* Task directions
Copy the lines below as they are; omit the images they contain.

* Supplied information
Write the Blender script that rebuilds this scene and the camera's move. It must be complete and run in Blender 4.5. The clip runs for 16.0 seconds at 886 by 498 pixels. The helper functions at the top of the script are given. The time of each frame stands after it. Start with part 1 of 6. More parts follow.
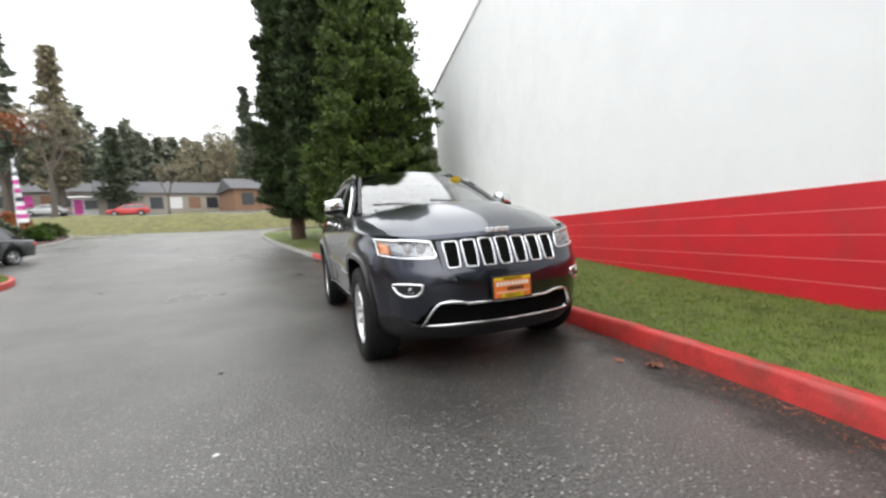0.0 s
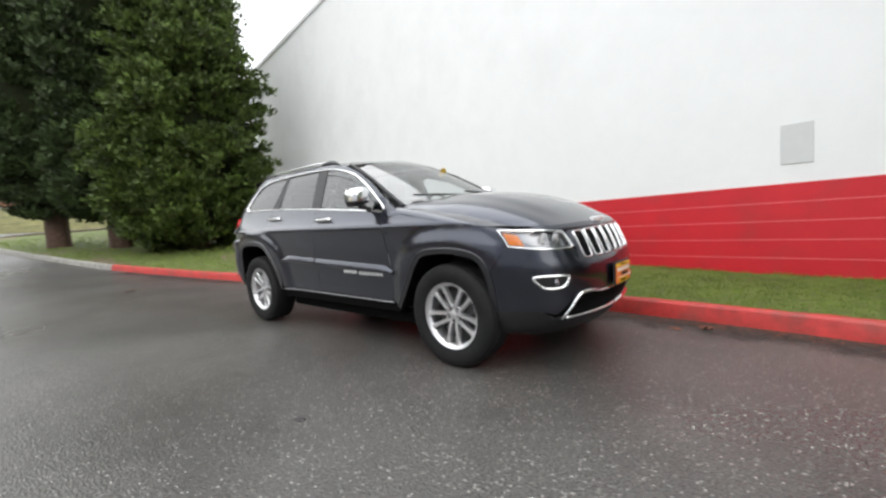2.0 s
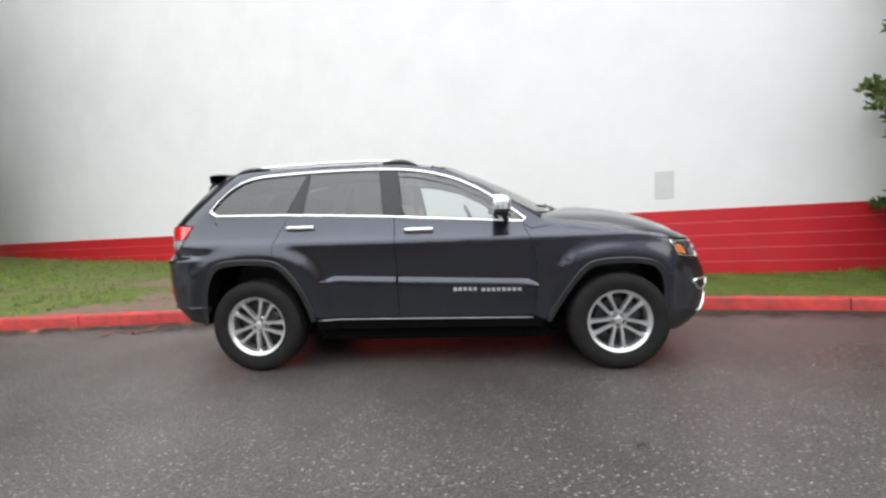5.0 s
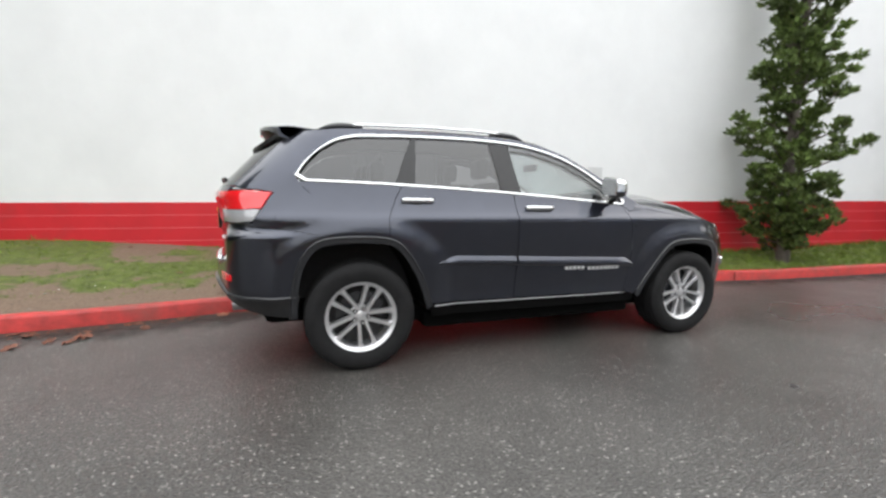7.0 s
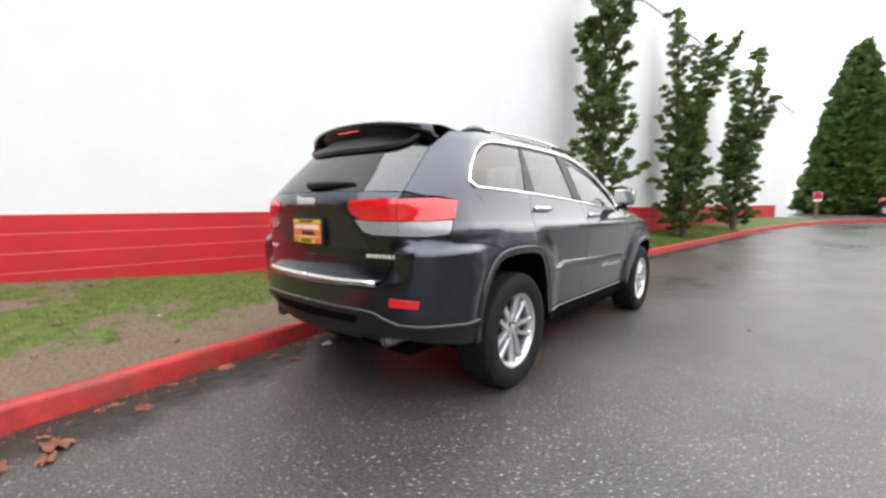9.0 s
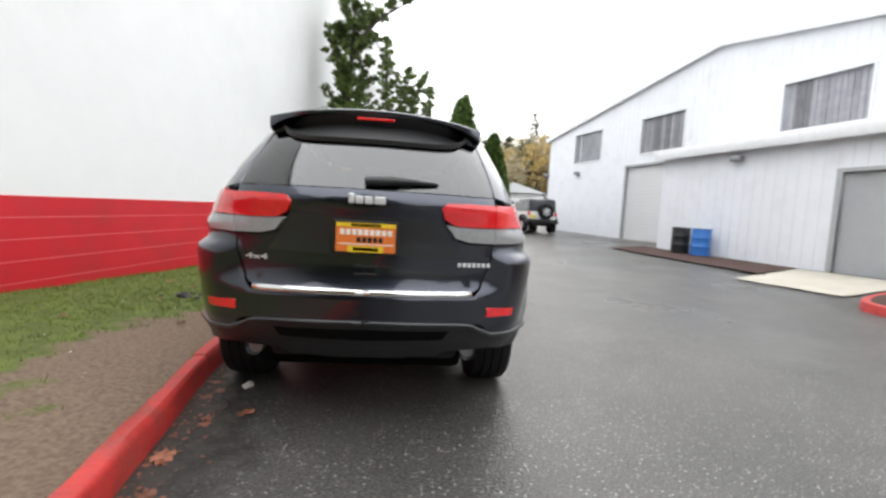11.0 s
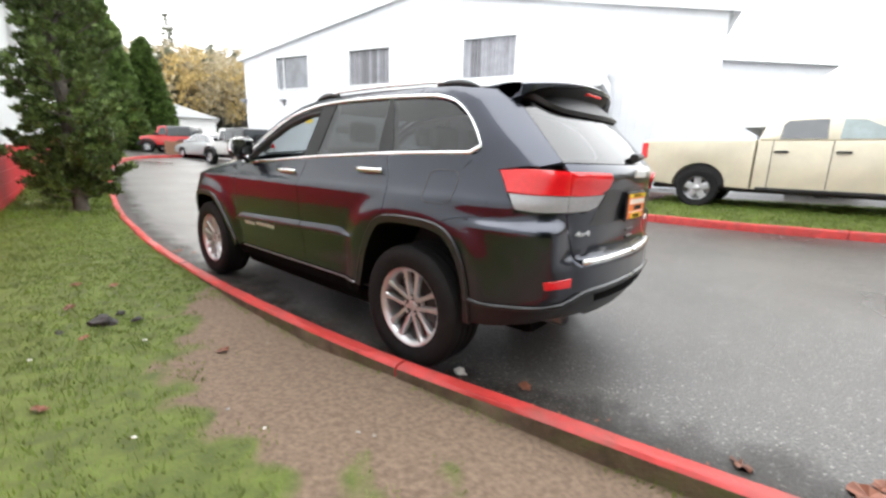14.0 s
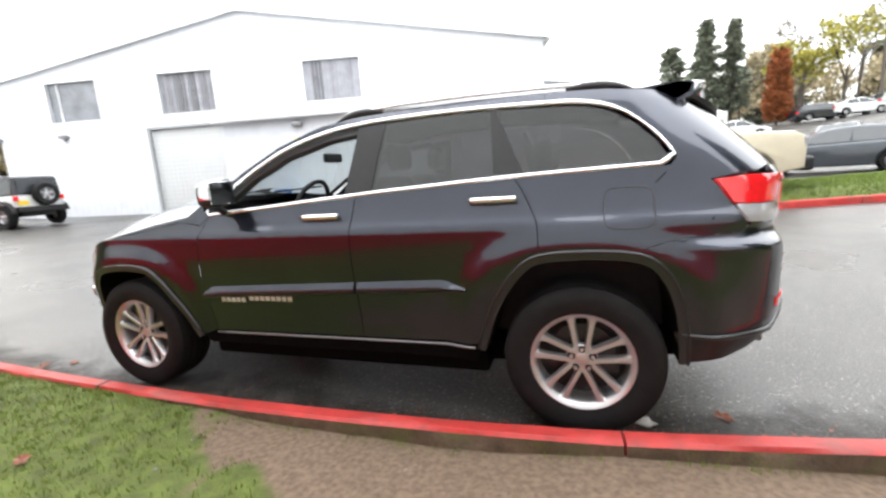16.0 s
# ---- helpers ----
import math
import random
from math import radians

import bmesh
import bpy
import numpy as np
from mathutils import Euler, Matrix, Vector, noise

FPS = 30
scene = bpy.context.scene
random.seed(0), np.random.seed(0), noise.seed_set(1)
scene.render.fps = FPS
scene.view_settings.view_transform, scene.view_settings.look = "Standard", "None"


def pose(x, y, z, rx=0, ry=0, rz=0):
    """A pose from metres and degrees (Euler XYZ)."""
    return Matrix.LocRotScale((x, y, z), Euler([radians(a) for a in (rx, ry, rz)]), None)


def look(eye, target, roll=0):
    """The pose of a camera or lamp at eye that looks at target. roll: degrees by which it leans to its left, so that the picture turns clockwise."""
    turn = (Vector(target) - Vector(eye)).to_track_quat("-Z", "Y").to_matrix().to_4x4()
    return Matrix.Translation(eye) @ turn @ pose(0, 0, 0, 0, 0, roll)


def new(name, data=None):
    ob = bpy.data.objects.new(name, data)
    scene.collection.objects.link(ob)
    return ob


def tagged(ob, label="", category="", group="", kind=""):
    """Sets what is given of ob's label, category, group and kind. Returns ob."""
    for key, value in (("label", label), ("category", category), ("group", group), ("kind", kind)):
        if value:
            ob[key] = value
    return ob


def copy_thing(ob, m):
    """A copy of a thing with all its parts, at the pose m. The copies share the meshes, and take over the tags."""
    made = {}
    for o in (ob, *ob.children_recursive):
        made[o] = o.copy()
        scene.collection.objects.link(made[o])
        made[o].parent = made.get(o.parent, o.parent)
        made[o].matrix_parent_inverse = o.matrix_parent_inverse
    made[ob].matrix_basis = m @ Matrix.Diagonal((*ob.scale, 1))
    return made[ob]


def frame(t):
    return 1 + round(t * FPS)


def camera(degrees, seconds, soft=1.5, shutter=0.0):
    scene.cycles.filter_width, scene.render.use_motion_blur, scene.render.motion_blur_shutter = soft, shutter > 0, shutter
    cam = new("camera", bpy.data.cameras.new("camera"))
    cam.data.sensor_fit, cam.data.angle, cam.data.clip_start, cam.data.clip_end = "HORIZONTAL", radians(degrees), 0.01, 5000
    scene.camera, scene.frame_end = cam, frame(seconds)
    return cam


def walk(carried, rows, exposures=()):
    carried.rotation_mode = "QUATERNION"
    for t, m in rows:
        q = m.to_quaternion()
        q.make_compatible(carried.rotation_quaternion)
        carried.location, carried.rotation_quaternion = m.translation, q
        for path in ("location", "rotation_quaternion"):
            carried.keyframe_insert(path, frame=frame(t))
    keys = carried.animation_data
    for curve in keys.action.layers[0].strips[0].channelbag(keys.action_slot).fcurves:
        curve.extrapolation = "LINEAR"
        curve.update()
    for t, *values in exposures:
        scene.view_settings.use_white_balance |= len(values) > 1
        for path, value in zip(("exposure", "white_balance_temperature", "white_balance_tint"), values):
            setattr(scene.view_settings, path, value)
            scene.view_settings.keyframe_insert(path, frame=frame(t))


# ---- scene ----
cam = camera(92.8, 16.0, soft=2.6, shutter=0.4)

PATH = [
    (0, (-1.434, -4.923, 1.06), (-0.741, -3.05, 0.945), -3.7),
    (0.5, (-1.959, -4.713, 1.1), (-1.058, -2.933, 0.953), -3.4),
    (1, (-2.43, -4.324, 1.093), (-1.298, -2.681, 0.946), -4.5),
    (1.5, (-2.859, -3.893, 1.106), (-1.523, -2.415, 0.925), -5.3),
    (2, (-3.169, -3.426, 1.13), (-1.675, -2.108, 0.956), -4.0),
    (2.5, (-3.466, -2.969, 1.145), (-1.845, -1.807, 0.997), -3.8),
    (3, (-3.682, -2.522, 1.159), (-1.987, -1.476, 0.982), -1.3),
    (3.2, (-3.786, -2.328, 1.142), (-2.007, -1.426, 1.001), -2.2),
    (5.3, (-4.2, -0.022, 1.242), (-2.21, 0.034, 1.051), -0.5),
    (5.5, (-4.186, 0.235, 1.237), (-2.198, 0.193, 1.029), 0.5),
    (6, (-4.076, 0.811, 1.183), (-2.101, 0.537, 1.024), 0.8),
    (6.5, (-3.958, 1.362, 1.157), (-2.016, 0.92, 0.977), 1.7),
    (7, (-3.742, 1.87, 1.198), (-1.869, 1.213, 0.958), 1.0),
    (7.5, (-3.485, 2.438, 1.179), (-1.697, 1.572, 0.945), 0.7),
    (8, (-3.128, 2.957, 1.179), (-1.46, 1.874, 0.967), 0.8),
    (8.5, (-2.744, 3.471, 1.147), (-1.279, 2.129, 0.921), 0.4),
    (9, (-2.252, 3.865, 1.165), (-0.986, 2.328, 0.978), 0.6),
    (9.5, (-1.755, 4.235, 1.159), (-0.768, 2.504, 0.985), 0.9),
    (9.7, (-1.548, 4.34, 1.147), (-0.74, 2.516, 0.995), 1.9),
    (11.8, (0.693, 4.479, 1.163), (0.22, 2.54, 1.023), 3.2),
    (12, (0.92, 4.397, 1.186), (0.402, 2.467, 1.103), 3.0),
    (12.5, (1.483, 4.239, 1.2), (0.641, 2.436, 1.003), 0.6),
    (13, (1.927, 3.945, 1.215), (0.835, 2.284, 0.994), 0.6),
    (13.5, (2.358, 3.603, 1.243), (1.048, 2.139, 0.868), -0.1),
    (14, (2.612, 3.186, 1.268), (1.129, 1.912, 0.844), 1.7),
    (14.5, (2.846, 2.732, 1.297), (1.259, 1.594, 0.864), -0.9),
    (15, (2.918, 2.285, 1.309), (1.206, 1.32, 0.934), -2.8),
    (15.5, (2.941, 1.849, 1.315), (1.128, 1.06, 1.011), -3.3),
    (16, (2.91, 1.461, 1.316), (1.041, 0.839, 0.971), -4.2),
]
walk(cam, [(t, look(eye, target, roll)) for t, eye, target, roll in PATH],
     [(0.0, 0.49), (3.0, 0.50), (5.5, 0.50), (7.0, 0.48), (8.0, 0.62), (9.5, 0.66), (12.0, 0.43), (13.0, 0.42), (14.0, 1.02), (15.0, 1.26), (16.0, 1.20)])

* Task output
Write the Blender script that rebuilds this scene and the camera's move. It must be complete and run in Blender 4.5. The clip runs for 16.0 seconds at 886 by 498 pixels. The helper functions at the top of the script are given. The time of each frame stands after it. Start with part 1 of 6. More parts follow.
0.0 s
2.0 s
5.0 s
7.0 s
9.0 s
11.0 s
14.0 s
16.0 s
# ---- helpers ----
import math
import random
from math import radians

import bmesh
import bpy
import numpy as np
from mathutils import Euler, Matrix, Vector, noise

FPS = 30
scene = bpy.context.scene
random.seed(0), np.random.seed(0), noise.seed_set(1)
scene.render.fps = FPS
scene.view_settings.view_transform, scene.view_settings.look = "Standard", "None"


def pose(x, y, z, rx=0, ry=0, rz=0):
    """A pose from metres and degrees (Euler XYZ)."""
    return Matrix.LocRotScale((x, y, z), Euler([radians(a) for a in (rx, ry, rz)]), None)


def look(eye, target, roll=0):
    """The pose of a camera or lamp at eye that looks at target. roll: degrees by which it leans to its left, so that the picture turns clockwise."""
    turn = (Vector(target) - Vector(eye)).to_track_quat("-Z", "Y").to_matrix().to_4x4()
    return Matrix.Translation(eye) @ turn @ pose(0, 0, 0, 0, 0, roll)


def new(name, data=None):
    ob = bpy.data.objects.new(name, data)
    scene.collection.objects.link(ob)
    return ob


def tagged(ob, label="", category="", group="", kind=""):
    """Sets what is given of ob's label, category, group and kind. Returns ob."""
    for key, value in (("label", label), ("category", category), ("group", group), ("kind", kind)):
        if value:
            ob[key] = value
    return ob


def copy_thing(ob, m):
    """A copy of a thing with all its parts, at the pose m. The copies share the meshes, and take over the tags."""
    made = {}
    for o in (ob, *ob.children_recursive):
        made[o] = o.copy()
        scene.collection.objects.link(made[o])
        made[o].parent = made.get(o.parent, o.parent)
        made[o].matrix_parent_inverse = o.matrix_parent_inverse
    made[ob].matrix_basis = m @ Matrix.Diagonal((*ob.scale, 1))
    return made[ob]


def frame(t):
    return 1 + round(t * FPS)


def camera(degrees, seconds, soft=1.5, shutter=0.0):
    scene.cycles.filter_width, scene.render.use_motion_blur, scene.render.motion_blur_shutter = soft, shutter > 0, shutter
    cam = new("camera", bpy.data.cameras.new("camera"))
    cam.data.sensor_fit, cam.data.angle, cam.data.clip_start, cam.data.clip_end = "HORIZONTAL", radians(degrees), 0.01, 5000
    scene.camera, scene.frame_end = cam, frame(seconds)
    return cam


def walk(carried, rows, exposures=()):
    carried.rotation_mode = "QUATERNION"
    for t, m in rows:
        q = m.to_quaternion()
        q.make_compatible(carried.rotation_quaternion)
        carried.location, carried.rotation_quaternion = m.translation, q
        for path in ("location", "rotation_quaternion"):
            carried.keyframe_insert(path, frame=frame(t))
    keys = carried.animation_data
    for curve in keys.action.layers[0].strips[0].channelbag(keys.action_slot).fcurves:
        curve.extrapolation = "LINEAR"
        curve.update()
    for t, *values in exposures:
        scene.view_settings.use_white_balance |= len(values) > 1
        for path, value in zip(("exposure", "white_balance_temperature", "white_balance_tint"), values):
            setattr(scene.view_settings, path, value)
            scene.view_settings.keyframe_insert(path, frame=frame(t))


# ---- scene ----
cam = camera(92.8, 16.0, soft=2.6, shutter=0.4)

PATH = [
    (0, (-1.434, -4.923, 1.06), (-0.741, -3.05, 0.945), -3.7),
    (0.5, (-1.959, -4.713, 1.1), (-1.058, -2.933, 0.953), -3.4),
    (1, (-2.43, -4.324, 1.093), (-1.298, -2.681, 0.946), -4.5),
    (1.5, (-2.859, -3.893, 1.106), (-1.523, -2.415, 0.925), -5.3),
    (2, (-3.169, -3.426, 1.13), (-1.675, -2.108, 0.956), -4.0),
    (2.5, (-3.466, -2.969, 1.145), (-1.845, -1.807, 0.997), -3.8),
    (3, (-3.682, -2.522, 1.159), (-1.987, -1.476, 0.982), -1.3),
    (3.2, (-3.786, -2.328, 1.142), (-2.007, -1.426, 1.001), -2.2),
    (5.3, (-4.2, -0.022, 1.242), (-2.21, 0.034, 1.051), -0.5),
    (5.5, (-4.186, 0.235, 1.237), (-2.198, 0.193, 1.029), 0.5),
    (6, (-4.076, 0.811, 1.183), (-2.101, 0.537, 1.024), 0.8),
    (6.5, (-3.958, 1.362, 1.157), (-2.016, 0.92, 0.977), 1.7),
    (7, (-3.742, 1.87, 1.198), (-1.869, 1.213, 0.958), 1.0),
    (7.5, (-3.485, 2.438, 1.179), (-1.697, 1.572, 0.945), 0.7),
    (8, (-3.128, 2.957, 1.179), (-1.46, 1.874, 0.967), 0.8),
    (8.5, (-2.744, 3.471, 1.147), (-1.279, 2.129, 0.921), 0.4),
    (9, (-2.252, 3.865, 1.165), (-0.986, 2.328, 0.978), 0.6),
    (9.5, (-1.755, 4.235, 1.159), (-0.768, 2.504, 0.985), 0.9),
    (9.7, (-1.548, 4.34, 1.147), (-0.74, 2.516, 0.995), 1.9),
    (11.8, (0.693, 4.479, 1.163), (0.22, 2.54, 1.023), 3.2),
    (12, (0.92, 4.397, 1.186), (0.402, 2.467, 1.103), 3.0),
    (12.5, (1.483, 4.239, 1.2), (0.641, 2.436, 1.003), 0.6),
    (13, (1.927, 3.945, 1.215), (0.835, 2.284, 0.994), 0.6),
    (13.5, (2.358, 3.603, 1.243), (1.048, 2.139, 0.868), -0.1),
    (14, (2.612, 3.186, 1.268), (1.129, 1.912, 0.844), 1.7),
    (14.5, (2.846, 2.732, 1.297), (1.259, 1.594, 0.864), -0.9),
    (15, (2.918, 2.285, 1.309), (1.206, 1.32, 0.934), -2.8),
    (15.5, (2.941, 1.849, 1.315), (1.128, 1.06, 1.011), -3.3),
    (16, (2.91, 1.461, 1.316), (1.041, 0.839, 0.971), -4.2),
]
walk(cam, [(t, look(eye, target, roll)) for t, eye, target, roll in PATH],
     [(0.0, 0.49), (3.0, 0.50), (5.5, 0.50), (7.0, 0.48), (8.0, 0.62), (9.5, 0.66), (12.0, 0.43), (13.0, 0.42), (14.0, 1.02), (15.0, 1.26), (16.0, 1.20)])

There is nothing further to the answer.